Continuing to develop the idea that social reasoning adds to Hutter’s Universal Artificial Intelligence model, below is his basic layout for agents and environments:
A few definitions: The Agent (p) is a Turing machine that consists of a working tape and an algorithm that can move the tape left or right, read a symbol from the tape, write a symbol to the tape, and transition through a finite number of internal states as held in a table. That is all that is needed to be a Turing machine and Turing machines can compute like our every day notion of a computer. Formally, there are bounds to what they can compute (for instance, whether any given program consisting of the symbols on the tape will stop at some point or will run forever without stopping (this is the so-called “halting problem“). But it suffices to think of the Turing machine as a general-purpose logical machine in that all of its outputs are determined by a sequence of state changes that follow from the sequence of inputs and transformations expressed in the state table. There is no magic here.

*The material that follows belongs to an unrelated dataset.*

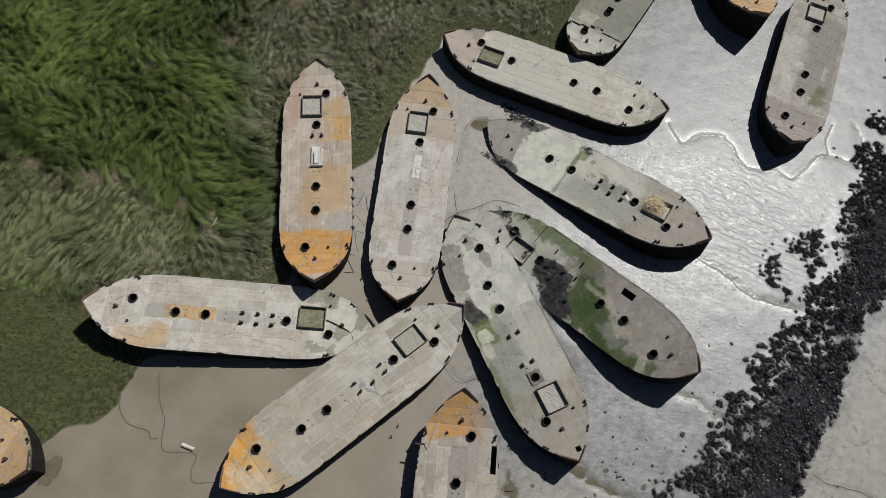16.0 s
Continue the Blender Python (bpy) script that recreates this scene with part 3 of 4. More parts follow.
def manhole_shape():
    ring = lathe([(0.365, 0.0), (0.355, 0.24), (0.37, 0.25), (0.37, 0.28), (0.33, 0.28), (0.325, -0.35)], 24)
    lugs = []
    for k in range(7):
        a = 2 * math.pi * k / 7 + 0.2
        lugs.append(moved(box(0.34, 0.39 + 0.03 * (k % 3), -0.022, 0.022, 0.12, 0.26, 0.006), Matrix.Rotation(a, 4, "Z")))
    for turn, long in ((164, 0.60), (183, 0.52), (203, 0.62)):
        lugs.append(moved(tube([(0.33, 0.0, 0.20), (0.5 * (0.33 + long), 0.015, 0.25), (long, 0.0, 0.16)], 0.022, 5), Matrix.Rotation(radians(turn), 4, "Z")))
    return join(ring, *lugs)


def bollard_shape(r=0.10, h=0.36):
    base = box(-0.19, 0.19, -0.16, 0.16, 0.0, 0.04, 0.02)
    return join(base, disc_top([(r * 1.25, 0.05), (r, 0.10), (r * 0.92, h * 0.75), (r * 1.35, h * 0.82), (r * 1.4, h * 0.95), (r * 1.1, h)], 14))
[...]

Hutter then couples the agent to a representation of the environment, also expressed by a Turing machine (after all, the environment is likely deterministic), and has the output symbols of the agent consumed by the environment (y) which, in turn, outputs the results of the agent’s interaction with it as a series of rewards (r) and environment signals (x), that are consumed by agent once again.
Where this gets interesting is that the agent is trying to maximize the reward signal which implies that the combined predictive model must convert all the history accumulated at one point in time into an optimal predictor. This is accomplished by minimizing the behavioral error and behavioral error is best minimized by choosing the shortest program that also predicts the history. By doing so, you simultaneously reduce the brittleness of the model to future changes in the environment.
So far, so good. But this is just one agent coupled to the environment. If we have two agents competing against one another, we can treat each as the environment for the other and the mathematics is largely unchanged (see Hutter, pp. 36-37 for the treatment of strategic games via Nash equilibria and minimax). However, for non-competitive multi-agent simulations operating against the same environment there is a unique opportunity if the agents are sampling different parts of the environmental signal. So, let’s change the model to look as follows:
Now, each agent is sampling different parts of the output symbols generated by the environment (as well as the utility score, r). We assume that there is a rate difference between the agents input symbols and the environmental output symbols, but this is not particularly hard to model: as part of the input process, the agents’ state table just passes over N symbols, where N is the number of the agent, for instance. The resulting agents will still be Hutter-optimal with regard to the symbol sequences that they do process, and will generate outputs over time that maximize the additive utility of the reward signal, but they are no longer each maximizing the complete signal. Indeed, the relative quality of the individual agents is directly proportional to the quantity of the input symbol stream that they can consume.
Overcoming this limitation has an obvious fix: share the working tape between the individual agents:
Then, each agent can record not only their states on the tape, but can also consume the states of the other agents. The tape becomes an extended memory or a shared theory about the environment. Formally, I don’t believe there is any difference between this and the single agent model because, like multihead Turing machines, the sequence of moves and actions can be collapsed to a single table and a single tape insofar as the entire environmental signal is available to all of the agents (or their concatenated form). Instead the value lies in consideration of what a multi-agent system implies concerning shared meaning and the value of coordination: for any real environment, perfect coupling between a single agent and that environment is an unrealistic simplification. And shared communication and shared modeling translates into an expansion of the individual agent’s model of the universe into greater individual reward and, as a side-effect, group reward as well.